Я же долгое время был себе противен. Ибо понимал, что элементарно струсил. Льва не защитил первый, хотя мог это сделать в легкую. Тогда я еще не знал, что такие поступки называются дерьмом.
Но девочек мы не забыли.
С девочками мы познакомились на катке. Их количество все время менялось, но всегда костяк в 3-4 человека оставался.
Знакомство начиналось по стандартной схеме:
– Ой, девочки, как вы хорошо катаетесь. Не научите моего друга Лёву (или Женю, или Марика, или Арика, или Лёшку), – начинал свои куртуазные заходы наш записной ловелас и женолюб Сашка Гагарин. Девочки хмыкали, переглядывались, хихикали, о чем-то шептались и вдруг враз соглашались нас обучать. Это значило, взяв девочку за руку, а лучше – под руку, начинать нарезать с ней круги по катку, совершенно забыв, что ты должен изображать крайней степени неумеху.
В ходе такого «обучения» мы знакомились и, главное, выясняется, где живет твоя «визави». Если далеко, то знакомство не продолжаешь. Ведь провожать! Ура, «наши» девочки все жили в одном месте, в переулках бывшего Хитрова рынка, о котором даже мы многие слышали. И сейчас с интересом, с определенным энтузиазмом пошли девочек провожать.

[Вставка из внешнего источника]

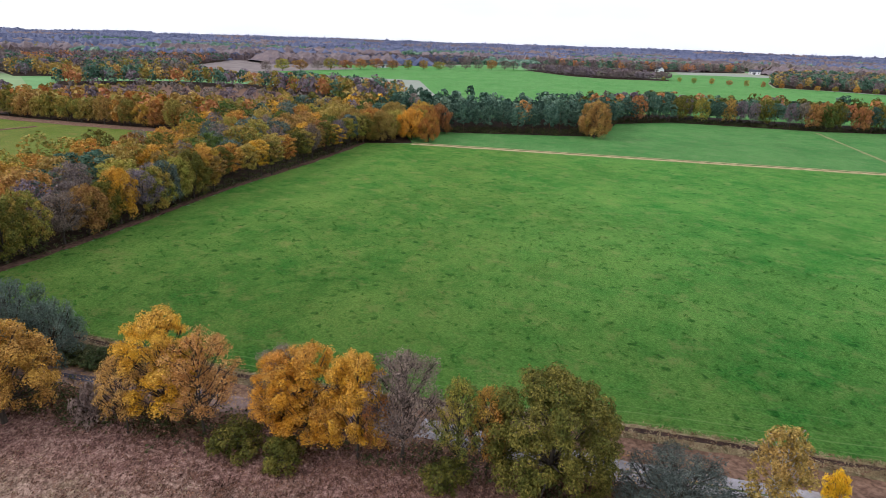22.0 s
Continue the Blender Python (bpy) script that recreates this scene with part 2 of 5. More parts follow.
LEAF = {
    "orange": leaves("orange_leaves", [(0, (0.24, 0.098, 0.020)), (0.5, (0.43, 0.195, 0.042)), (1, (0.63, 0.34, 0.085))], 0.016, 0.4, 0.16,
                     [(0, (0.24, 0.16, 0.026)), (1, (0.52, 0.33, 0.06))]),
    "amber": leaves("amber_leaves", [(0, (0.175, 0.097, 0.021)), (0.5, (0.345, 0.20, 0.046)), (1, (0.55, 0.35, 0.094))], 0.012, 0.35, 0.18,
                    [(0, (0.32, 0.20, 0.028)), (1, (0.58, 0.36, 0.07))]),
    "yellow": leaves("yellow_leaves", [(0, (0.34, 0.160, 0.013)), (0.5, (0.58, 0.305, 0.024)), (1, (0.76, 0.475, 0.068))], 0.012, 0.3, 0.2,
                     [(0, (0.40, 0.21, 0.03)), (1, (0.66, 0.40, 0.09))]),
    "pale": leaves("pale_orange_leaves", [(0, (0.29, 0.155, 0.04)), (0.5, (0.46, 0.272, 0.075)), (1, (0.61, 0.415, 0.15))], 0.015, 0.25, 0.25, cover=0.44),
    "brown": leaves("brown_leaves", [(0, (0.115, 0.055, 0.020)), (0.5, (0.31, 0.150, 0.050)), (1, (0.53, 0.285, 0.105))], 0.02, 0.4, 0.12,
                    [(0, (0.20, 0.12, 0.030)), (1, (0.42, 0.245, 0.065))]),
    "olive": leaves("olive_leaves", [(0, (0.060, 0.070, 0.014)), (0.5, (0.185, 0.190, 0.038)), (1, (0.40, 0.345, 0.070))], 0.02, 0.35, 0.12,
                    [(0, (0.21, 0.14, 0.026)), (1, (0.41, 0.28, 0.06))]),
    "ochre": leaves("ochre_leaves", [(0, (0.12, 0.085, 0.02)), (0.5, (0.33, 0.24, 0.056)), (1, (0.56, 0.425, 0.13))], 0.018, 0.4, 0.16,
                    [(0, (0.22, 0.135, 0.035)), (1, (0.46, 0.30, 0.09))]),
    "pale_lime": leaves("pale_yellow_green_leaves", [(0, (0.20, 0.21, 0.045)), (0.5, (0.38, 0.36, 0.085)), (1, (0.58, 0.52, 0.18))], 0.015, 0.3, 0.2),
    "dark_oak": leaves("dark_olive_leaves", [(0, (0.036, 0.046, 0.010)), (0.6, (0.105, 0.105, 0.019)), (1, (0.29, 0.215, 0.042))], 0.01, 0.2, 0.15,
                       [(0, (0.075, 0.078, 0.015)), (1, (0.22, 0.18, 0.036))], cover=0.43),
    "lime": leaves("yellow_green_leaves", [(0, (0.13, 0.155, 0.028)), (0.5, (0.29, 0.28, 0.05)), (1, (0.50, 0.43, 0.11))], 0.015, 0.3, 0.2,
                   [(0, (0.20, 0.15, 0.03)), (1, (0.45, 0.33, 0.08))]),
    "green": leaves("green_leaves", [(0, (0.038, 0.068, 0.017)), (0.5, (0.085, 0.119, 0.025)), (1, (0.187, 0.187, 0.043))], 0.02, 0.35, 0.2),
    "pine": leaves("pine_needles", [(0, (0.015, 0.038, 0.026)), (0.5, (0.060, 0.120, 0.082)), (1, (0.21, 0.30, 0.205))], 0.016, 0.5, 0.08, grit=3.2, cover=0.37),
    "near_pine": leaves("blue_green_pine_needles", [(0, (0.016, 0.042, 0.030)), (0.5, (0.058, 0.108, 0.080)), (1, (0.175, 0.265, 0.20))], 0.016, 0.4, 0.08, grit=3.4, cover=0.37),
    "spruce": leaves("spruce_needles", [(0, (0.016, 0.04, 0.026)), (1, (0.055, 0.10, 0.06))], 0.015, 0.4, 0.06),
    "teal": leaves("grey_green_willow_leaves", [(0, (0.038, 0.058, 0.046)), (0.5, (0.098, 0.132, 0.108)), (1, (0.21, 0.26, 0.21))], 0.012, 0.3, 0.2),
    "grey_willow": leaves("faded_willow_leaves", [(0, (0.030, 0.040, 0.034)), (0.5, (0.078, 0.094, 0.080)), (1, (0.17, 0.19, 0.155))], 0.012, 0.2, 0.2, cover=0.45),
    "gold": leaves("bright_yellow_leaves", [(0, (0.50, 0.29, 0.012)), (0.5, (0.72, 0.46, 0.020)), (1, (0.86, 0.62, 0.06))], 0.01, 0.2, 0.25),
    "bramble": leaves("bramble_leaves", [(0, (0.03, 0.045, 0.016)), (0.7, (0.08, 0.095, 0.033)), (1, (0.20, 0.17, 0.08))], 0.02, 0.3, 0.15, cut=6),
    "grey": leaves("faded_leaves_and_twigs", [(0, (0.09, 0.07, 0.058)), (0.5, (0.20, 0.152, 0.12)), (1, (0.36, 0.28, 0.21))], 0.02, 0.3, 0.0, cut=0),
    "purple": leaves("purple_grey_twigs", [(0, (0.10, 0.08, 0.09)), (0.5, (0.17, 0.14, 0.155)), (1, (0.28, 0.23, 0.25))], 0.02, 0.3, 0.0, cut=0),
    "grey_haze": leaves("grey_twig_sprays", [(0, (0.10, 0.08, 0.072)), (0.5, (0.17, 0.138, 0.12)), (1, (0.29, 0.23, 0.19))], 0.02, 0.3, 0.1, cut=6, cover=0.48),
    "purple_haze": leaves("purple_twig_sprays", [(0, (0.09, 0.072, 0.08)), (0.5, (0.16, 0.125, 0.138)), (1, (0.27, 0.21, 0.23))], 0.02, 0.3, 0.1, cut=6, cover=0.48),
    # distance haze is mixed into the violet and russet of the far woods
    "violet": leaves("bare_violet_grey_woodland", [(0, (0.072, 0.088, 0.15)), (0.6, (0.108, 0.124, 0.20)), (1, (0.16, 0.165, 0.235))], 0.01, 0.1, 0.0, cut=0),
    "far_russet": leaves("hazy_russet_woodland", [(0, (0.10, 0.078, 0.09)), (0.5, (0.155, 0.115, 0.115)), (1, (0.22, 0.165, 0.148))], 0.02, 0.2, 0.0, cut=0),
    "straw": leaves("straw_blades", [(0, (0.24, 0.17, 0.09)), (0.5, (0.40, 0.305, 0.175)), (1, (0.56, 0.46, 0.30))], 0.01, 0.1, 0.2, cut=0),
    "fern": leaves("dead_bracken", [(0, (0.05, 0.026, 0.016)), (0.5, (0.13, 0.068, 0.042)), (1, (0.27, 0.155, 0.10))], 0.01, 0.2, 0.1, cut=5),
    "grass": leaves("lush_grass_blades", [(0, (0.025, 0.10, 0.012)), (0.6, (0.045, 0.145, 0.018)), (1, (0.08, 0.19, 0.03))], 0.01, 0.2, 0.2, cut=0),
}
BARK = plain("oak_bark", (0.035, 0.028, 0.022), (0.10, 0.085, 0.068), 2.5, 0.9, 0.03, (1, 1, 0.2))
PINE_BARK = plain("pine_bark", (0.07, 0.045, 0.032), (0.20, 0.12, 0.075), 2.0, 0.9, 0.03, (1, 1, 0.25))
BIRCH_BARK = plain("birch_bark", (0.20, 0.19, 0.175), (0.62, 0.60, 0.56), 2.2, 0.75, 0.01, (0.6, 0.6, 2.5))


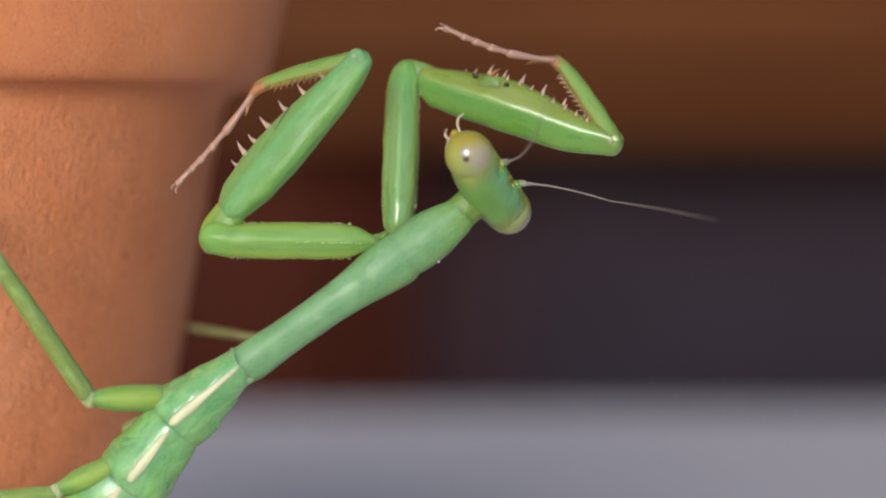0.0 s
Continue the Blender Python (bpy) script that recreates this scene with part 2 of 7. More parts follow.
def clay_material():
    m, t, b = material("terracotta", 0.62, 0, 0, 0, 0.4)
    c = t.nodes.new("ShaderNodeTexCoord")
    cloud = noise_node(t, 70, 5, 0.6, c)
    grain = noise_node(t, 3600, 5, 0.65, c)
    col = ramp(t, cloud.outputs[0], [(0.28, (0.580, 0.190, 0.075)), (0.5, (0.660, 0.243, 0.107)), (0.75, (0.710, 0.305, 0.160))]).outputs[0]
    col = blend(t, ramp(t, grain.outputs[0], [(0.36, (0.28, 0.28, 0.28)), (0.50, (0, 0, 0))]).outputs[0], col, (0.42, 0.12, 0.05))
    pale = noise_node(t, 1500, 5, 0.65, c)
    col = blend(t, ramp(t, pale.outputs[0], [(0.60, (0, 0, 0)), (0.74, (0.5, 0.5, 0.5))]).outputs[0], col, (0.70, 0.40, 0.27))
    pits = node(t, "ShaderNodeTexVoronoi", Scale=330.0)
    t.links.new(c.outputs["Object"], pits.inputs["Vector"])
    pit = ramp(t, pits.outputs["Distance"], [(0.03, (0.35, 0.35, 0.35)), (0.075, (0, 0, 0))]).outputs[0]
    col = blend(t, pit, col, (0.40, 0.13, 0.07))
    t.links.new(col, b.inputs["Base Color"])
    # scuffed patches with smooth clay between them, and small chipped hollows
    drag = t.nodes.new("ShaderNodeMapping")
    drag.inputs["Scale"].default_value = (1, 1, 0.75)
    t.links.new(c.outputs["Object"], drag.inputs[0])
    scuff = node(t, "ShaderNodeTexNoise", Scale=2300.0, Detail=6.0, Roughness=0.68)
    t.links.new(drag.outputs[0], scuff.inputs["Vector"])
    rough_skin = ramp(t, scuff.outputs[0], [(0.40, (0, 0, 0)), (0.56, (1, 1, 1))])
    where = ramp(t, noise_node(t, 420, 4, 0.6, c).outputs[0], [(0.36, (0.12, 0.12, 0.12)), (0.62, (1, 1, 1))])
    rubbed = t.nodes.new("ShaderNodeMath")
    rubbed.operation = "MULTIPLY"
    t.links.new(rough_skin.outputs[0], rubbed.inputs[0])
    t.links.new(where.outputs[0], rubbed.inputs[1])
    chips = node(t, "ShaderNodeTexVoronoi", Scale=900.0)
    t.links.new(drag.outputs[0], chips.inputs["Vector"])
    chip = ramp(t, chips.outputs["Distance"], [(0.08, (0, 0, 0)), (0.26, (1, 1, 1))])
    height = t.nodes.new("ShaderNodeMath")
    height.operation = "MULTIPLY_ADD"
    height.inputs[1].default_value = 0.9
    t.links.new(chip.outputs[0], height.inputs[0])
    t.links.new(rubbed.outputs[0], height.inputs[2])
    fine = t.nodes.new("ShaderNodeMath")
    fine.operation = "MULTIPLY_ADD"
    fine.inputs[1].default_value = 0.35
    t.links.new(grain.outputs[0], fine.inputs[0])
    t.links.new(height.outputs[0], fine.inputs[2])
    worn = node(t, "ShaderNodeMapRange", **{"From Min": 0.0465, "From Max": 0.0452, "To Min": 0.3})
    up = t.nodes.new("ShaderNodeSeparateXYZ")
    t.links.new(c.outputs["Object"], up.inputs[0])
    t.links.new(up.outputs[2], worn.inputs[0])
    skin = t.nodes.new("ShaderNodeMath")
    skin.operation = "MULTIPLY"
    t.links.new(fine.outputs[0], skin.inputs[0])
    t.links.new(worn.outputs[0], skin.inputs[1])
    relief(t, b, skin.outputs[0], 0.6, 0.00017)
    return m


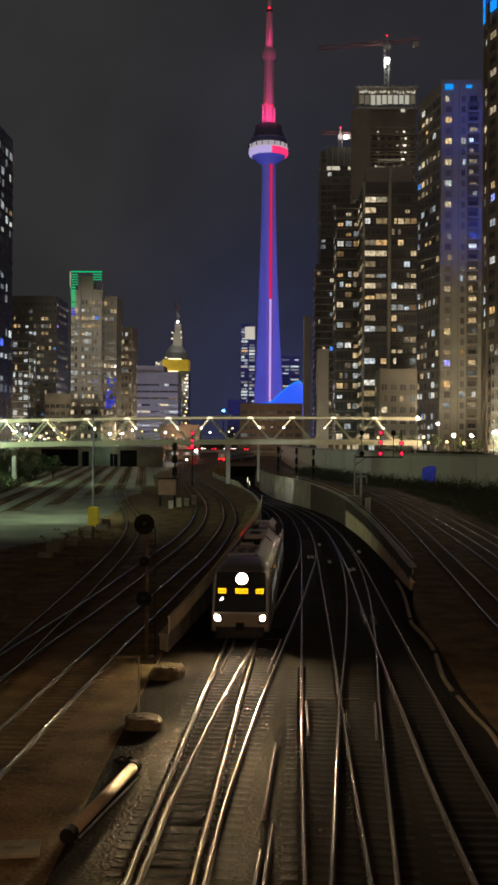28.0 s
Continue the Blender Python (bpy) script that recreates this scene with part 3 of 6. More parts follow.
def build_terrace():
    s = Shape()
    top = [(x, y, 6.9 if y < 240 else 7.2) for x, y in BANK]
    outer = [(x + 700, y + 40, 7.2) for x, y in BANK]
    n = len(BANK)
    s.add(top + outer, [(i, n + i, n + i + 1, i + 1) for i in range(n - 1)])
    solo("terrace_pavement", s, "asphalt", "raised street terrace above the railway bank wall", "pavement", "structure")
    w = thing("bank_wall", "tall stained concrete bank wall below the street terrace", "wall", kind="structure")
    pts = spline([(x, y, 0) for x, y in BANK], 7.0)
    for i, (a, b) in enumerate(zip(pts, pts[1:])):
        d = (b - a).normalized()
        nrm = Vector((d.y, -d.x, 0))
        h = 6.9 if a.y < 240 else 7.2
        p = Shape()
        a2, b2 = a + d * 0.04, b - d * 0.04
        off = 0.06 * ((i * 7) % 3)
        p.add([c + nrm * t + Vector((0, 0, z)) for c in (a2, b2) for t, z in ((-off, -1), (-off, h), (0.5, h), (0.5, -1))],
              ((0, 1, 5, 4), (1, 2, 6, 5), (2, 3, 7, 6), (0, 3, 2, 1), (4, 5, 6, 7)))
        part("wall_panel", p, "mottled", w)
        part("parapet", Shape().beam(a + Vector((0, 0, h + 0.25)), b + Vector((0, 0, h + 0.25)), 0.35, 0.5), "concrete", w)
    solo("blue_tarpaulin", Shape().add([(-1.6, 0, 0), (1.3, 0.1, -0.3), (1.6, 0.0, 3.0), (0.5, -0.1, 3.2), (-1.5, 0, 2.7), (0, -0.25, 1.5)], ((0, 1, 5), (1, 2, 5), (2, 3, 5), (3, 4, 5), (4, 0, 5))),
         "glowing_blue_cloth", "crumpled blue tarpaulin hung on the bank wall", "tarpaulin", at=pose(34.0, 229.4, 1.6, 0, 0, -30))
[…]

Правда, перешепнулись, что лучше бы пока не разбредаться по парам, а подержаться всем вместе. Чё говорить, Хитровка и в 1946–50-е годы – все равно Хитровка.
Вот так, благодаря девочкам, мы узнали один из интереснейших районов Старой Москвы. И уже потом, когда мы осмелели и оставались и в переулках, и, главное, с девочками, я даже сейчас чувствую то изумление, когда подходишь к началу Подколокольного переулка, еще несколько домов и – чудесная церковь Петра и Павла, что на Яузе.